All lines from the one with "q = m.to_quaternion()" through the one with "carried.keyframe_insert(path, frame=frame(t))", and only those, are to be reproduced exactly, both ends included.

┌──

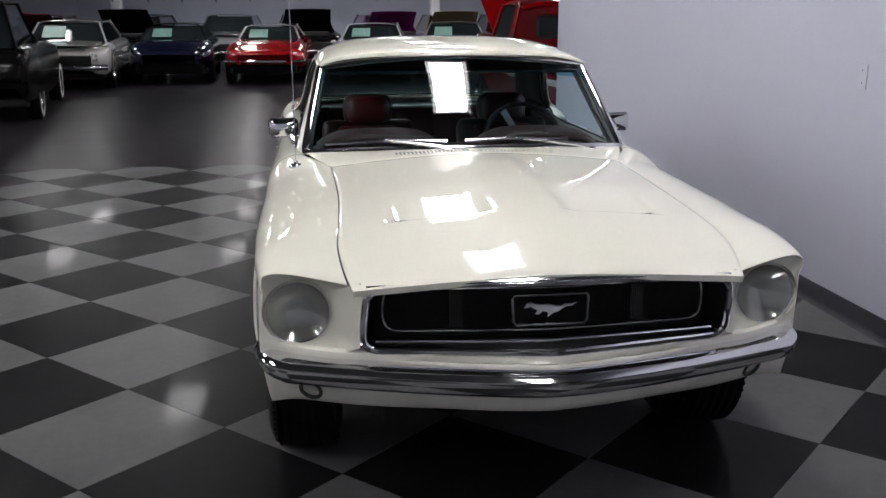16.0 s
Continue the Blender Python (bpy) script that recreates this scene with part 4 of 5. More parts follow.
# ---- door furniture, mirrors, emblems, antenna, wipers ----
for s, dr in ((-1, door_r), (1, door_l)):
    yb = s * 0.848
    h = part("handle", join(sweep([(0.684, yb + s * 0.000, 0.852), (0.690, yb + s * 0.020, 0.853), (0.703, yb + s * 0.030, 0.855), (0.74, yb + s * 0.036, 0.858), (0.80, yb + s * 0.036, 0.860), (0.838, yb + s * 0.029, 0.862), (0.853, yb + s * 0.016, 0.863), (0.857, yb - s * 0.004, 0.863)], [(-0.0075, -0.004), (-0.0075, 0.003), (-0.0035, 0.0055), (0.0035, 0.0055), (0.0075, 0.003), (0.0075, -0.004)], up=(0, s, 0)), box((0.703, yb + s * 0.002, 0.850), (0.044, 0.018, 0.030), 0.006, 2), box((0.849, yb - s * 0.001, 0.863), (0.026, 0.014, 0.024), 0.005, 2)), M_CHROME, dr, "chrome pull door handle", 30)
    turn = 0 if s < 0 else 180
    part("push_button", moved(lathe([(0.0, -0.024), (0.008, -0.023), (0.0105, -0.018), (0.0105, -0.006), (0.014, -0.004), (0.014, 0.01)], 18), pose(0.703, yb + s * 0.004, 0.834, 0, 0, turn)), M_CHROME, dr, "round chrome push button")
    part("lock", moved(lathe([(0.0, -0.009), (0.007, -0.009), (0.011, -0.007), (0.0135, -0.002), (0.0135, 0.012)], 18), pose(0.729, s * 0.869, 0.791, 0, 0, turn)), M_CHROME, dr, "round chrome door lock")
    # mirror: rectangular head, bent arm, oval foot
    part("mirror_foot", moved(box((0, 0, 0), (0.135, 0.030, 0.014), 0.006, 3), pose(1.545, s * 0.752, 0.924, 0, 0, -s * 4)), M_CHROME, dr, "chrome mirror foot", 40)
    part("mirror_arm", tube([(1.570, s * 0.755, 0.928), (1.552, s * 0.765, 0.948), (1.530, s * 0.785, 0.974), (1.515, s * 0.796, 0.984)], 0.011, 10, up=(1, 0, 0)), M_CHROME, dr, "chrome mirror arm")
    rows = []
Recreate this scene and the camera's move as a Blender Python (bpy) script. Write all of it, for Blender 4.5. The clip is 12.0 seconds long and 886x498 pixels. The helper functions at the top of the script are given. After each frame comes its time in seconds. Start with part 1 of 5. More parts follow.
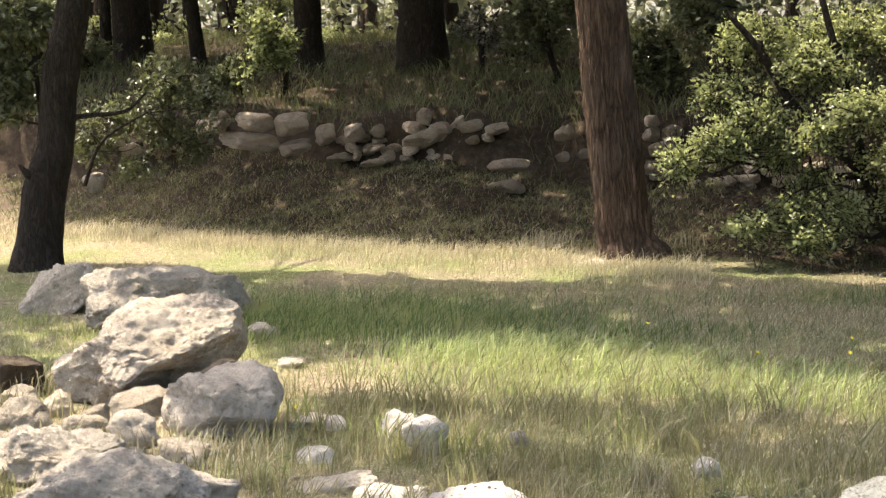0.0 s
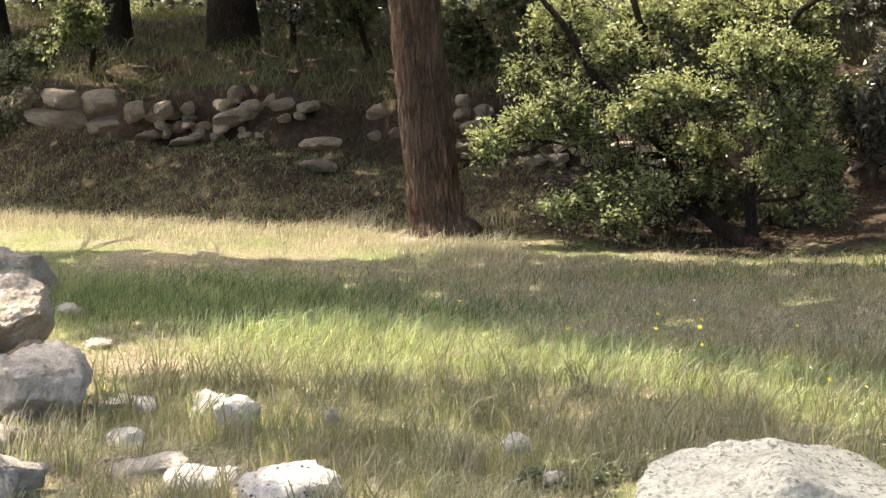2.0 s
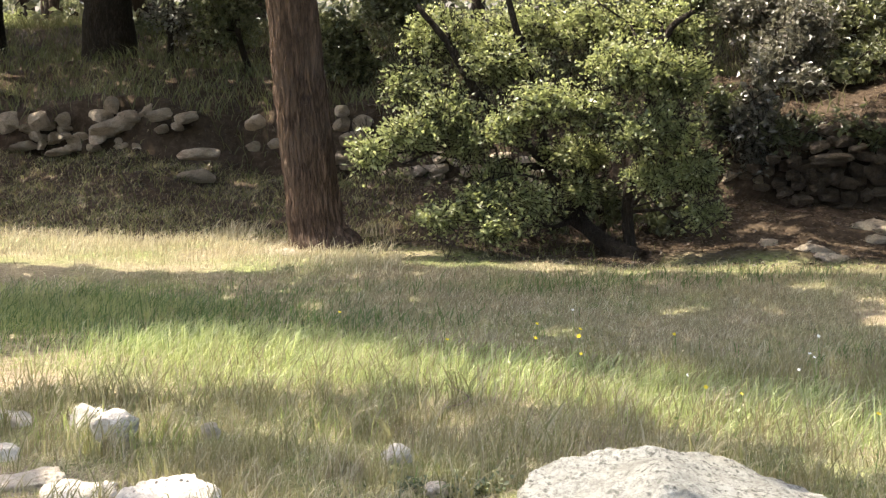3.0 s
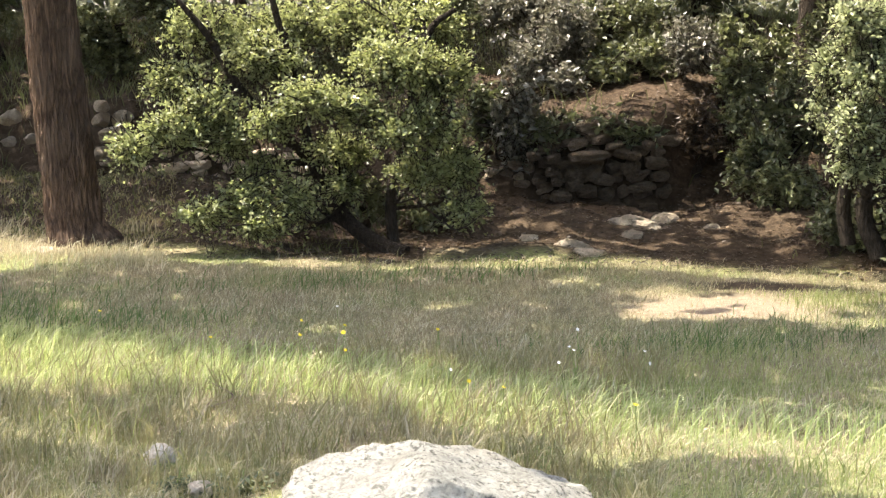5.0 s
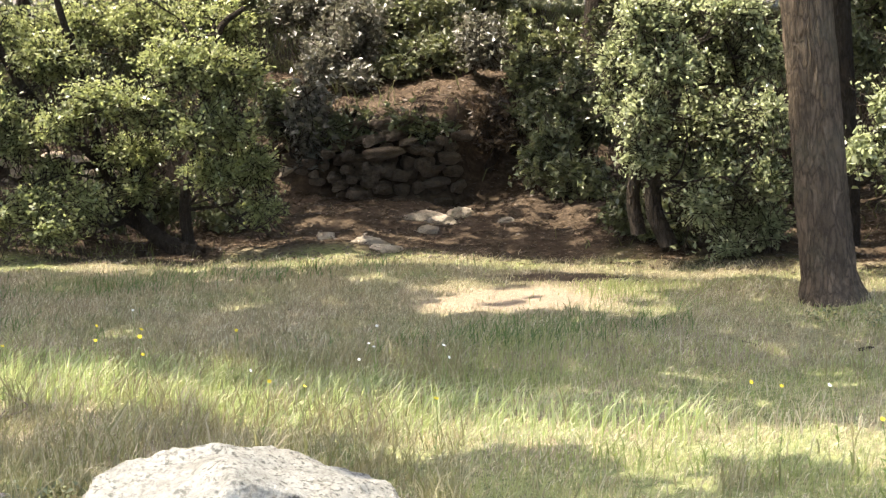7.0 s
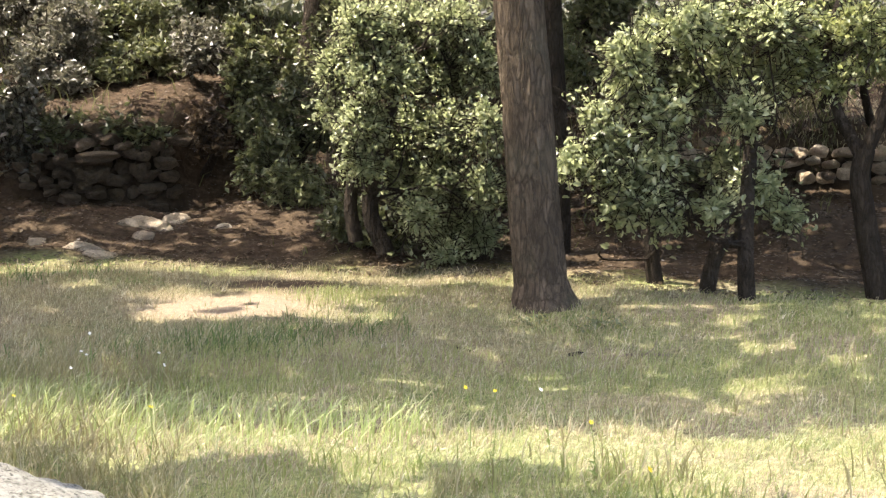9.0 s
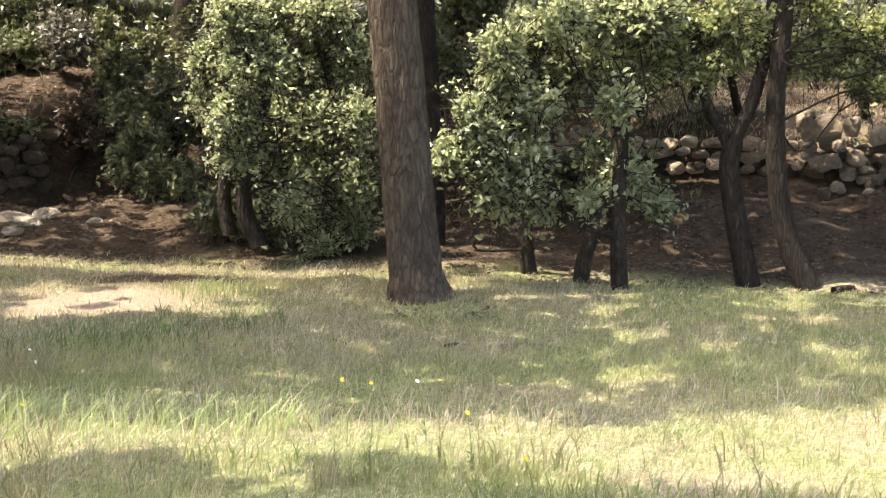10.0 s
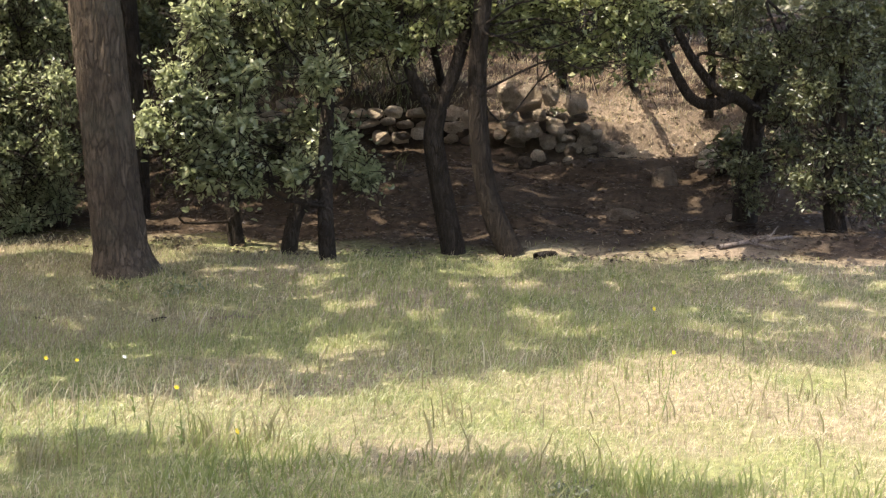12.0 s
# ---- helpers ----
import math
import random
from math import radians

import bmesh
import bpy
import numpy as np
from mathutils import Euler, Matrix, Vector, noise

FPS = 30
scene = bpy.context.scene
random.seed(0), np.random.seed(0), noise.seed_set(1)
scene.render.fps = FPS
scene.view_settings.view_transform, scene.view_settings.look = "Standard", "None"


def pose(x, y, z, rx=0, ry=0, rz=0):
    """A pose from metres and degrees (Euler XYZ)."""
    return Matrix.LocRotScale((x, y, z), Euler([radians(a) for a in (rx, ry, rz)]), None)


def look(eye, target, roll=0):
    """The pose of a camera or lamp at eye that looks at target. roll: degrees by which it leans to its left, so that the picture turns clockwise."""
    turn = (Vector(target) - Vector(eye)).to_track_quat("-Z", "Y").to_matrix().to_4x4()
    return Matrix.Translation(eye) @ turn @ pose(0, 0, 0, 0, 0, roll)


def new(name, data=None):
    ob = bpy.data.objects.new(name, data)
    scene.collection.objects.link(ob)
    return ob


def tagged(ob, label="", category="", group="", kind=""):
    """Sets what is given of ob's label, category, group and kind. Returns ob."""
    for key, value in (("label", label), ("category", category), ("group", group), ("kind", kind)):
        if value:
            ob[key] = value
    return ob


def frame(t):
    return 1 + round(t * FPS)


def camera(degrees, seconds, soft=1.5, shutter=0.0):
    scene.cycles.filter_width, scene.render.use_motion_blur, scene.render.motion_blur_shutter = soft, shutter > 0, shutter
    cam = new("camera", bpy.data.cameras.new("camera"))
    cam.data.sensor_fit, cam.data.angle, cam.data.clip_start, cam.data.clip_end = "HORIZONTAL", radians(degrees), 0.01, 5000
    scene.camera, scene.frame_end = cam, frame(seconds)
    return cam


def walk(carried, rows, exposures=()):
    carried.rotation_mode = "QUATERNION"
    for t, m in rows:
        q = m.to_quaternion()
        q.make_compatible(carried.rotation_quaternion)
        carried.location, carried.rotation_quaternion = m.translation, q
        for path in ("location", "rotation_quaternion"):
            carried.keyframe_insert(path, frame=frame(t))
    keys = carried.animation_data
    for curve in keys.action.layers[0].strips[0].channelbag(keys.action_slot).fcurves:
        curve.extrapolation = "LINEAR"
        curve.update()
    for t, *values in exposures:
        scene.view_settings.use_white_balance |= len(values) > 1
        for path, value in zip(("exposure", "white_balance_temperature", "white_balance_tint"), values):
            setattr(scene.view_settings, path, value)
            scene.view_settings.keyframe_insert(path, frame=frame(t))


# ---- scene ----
from itertools import product

# ---- camera: a hand-held pan to the right from one standing place ----
EYE = 1.6
cam = camera(29.29, 12.0, soft=1.3)
walk(cam, [
    (0, pose(0, 0, EYE, 83.90, 1.52, -0.16)),
    (0.5, pose(0, 0, EYE, 83.72, 1.42, -1.15)),
    (1, pose(0, 0, EYE, 83.44, 1.23, -2.96)),
    (1.5, pose(0, 0, EYE, 83.20, 1.10, -4.63)),
    (2, pose(0, 0, EYE, 83.04, 0.95, -6.48)),
    (2.5, pose(0, 0, EYE, 83.10, 0.79, -8.72)),
    (2.7, pose(0, 0, EYE, 83.24, 0.79, -9.45)),
    (4.3, pose(0, 0, EYE, 83.25, 0.27, -15.24)),
    (4.5, pose(0, 0, EYE, 83.16, 0.27, -15.93)),
    (5, pose(0, 0, EYE, 83.17, 0.09, -18.48)),
    (5.5, pose(0, 0, EYE, 83.50, 0.00, -21.05)),
    (6, pose(0, 0, EYE, 83.54, 0.10, -21.91)),
    (6.5, pose(0, 0, EYE, 83.28, 0.21, -23.39)),
    (6.7, pose(0, 0, EYE, 83.15, 0.58, -24.16)),
    (8.3, pose(0, 0, EYE, 83.24, -0.42, -31.93)),
    (8.5, pose(0, 0, EYE, 83.27, -0.46, -32.81)),
    (9, pose(0, 0, EYE, 83.23, -0.53, -34.90)),
    (9.5, pose(0, 0, EYE, 83.10, -0.39, -37.03)),
    (10, pose(0, 0, EYE, 83.00, -0.49, -39.16)),
    (10.5, pose(0, 0, EYE, 82.81, -0.67, -41.52)),
    (11, pose(0, 0, EYE, 82.49, -0.94, -43.71)),
    (11.5, pose(0, 0, EYE, 82.08, -1.01, -46.50)),
    (12, pose(0, 0, EYE, 82.12, -0.75, -49.06)),
], exposures=[(0.0, 2.43, 6550, 15), (2.5, 2.57, 6450, 15), (5.5, 2.83, 6380, 15), (9.5, 2.8, 6420, 17), (11.3, 2.55, 6420, 18), (12.0, 2.3, 6420, 18)])

# ---- light: high sun from the left, a little beyond the trees, clear sky ----
SUN_EL, SUN_BEARING = 65.0, -58.0
SUN_WAY = Vector((math.sin(radians(SUN_BEARING)) * math.cos(radians(SUN_EL)),
                  math.cos(radians(SUN_BEARING)) * math.cos(radians(SUN_EL)), math.sin(radians(SUN_EL))))
sun_data = bpy.data.lights.new("sun", "SUN")
sun_data.energy, sun_data.angle, sun_data.color = 2.6, radians(0.53), (1.0, 0.93, 0.78)
sun = new("sun", sun_data)
sun.matrix_world = look(SUN_WAY * 60, (0, 0, 0))
world = bpy.data.worlds.new("sky")
scene.world = world
world.use_nodes = True
sky = world.node_tree.nodes.new("ShaderNodeTexSky")
sky.sky_type, sky.sun_disc = "NISHITA", False
sky.air_density, sky.dust_density, sky.ozone_density = 1.0, 5.0, 0.2
sky.sun_elevation, sky.sun_rotation = radians(SUN_EL), radians(SUN_BEARING)
world.node_tree.links.new(sky.outputs[0], world.node_tree.nodes["Background"].inputs[0])
world.node_tree.nodes["Background"].inputs[1].default_value = 0.15


# ---- materials ----
def nodes_of(name):
    m = bpy.data.materials.new(name)
    m.use_nodes = True
    t = m.node_tree
    return m, t.nodes, t.links, t.nodes["Principled BSDF"]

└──

» **SOLUTION TO THIS PROBLEM**:
        q = m.to_quaternion()
        q.make_compatible(carried.rotation_quaternion)
        carried.location, carried.rotation_quaternion = m.translation, q
        for path in ("location", "rotation_quaternion"):
            carried.keyframe_insert(path, frame=frame(t))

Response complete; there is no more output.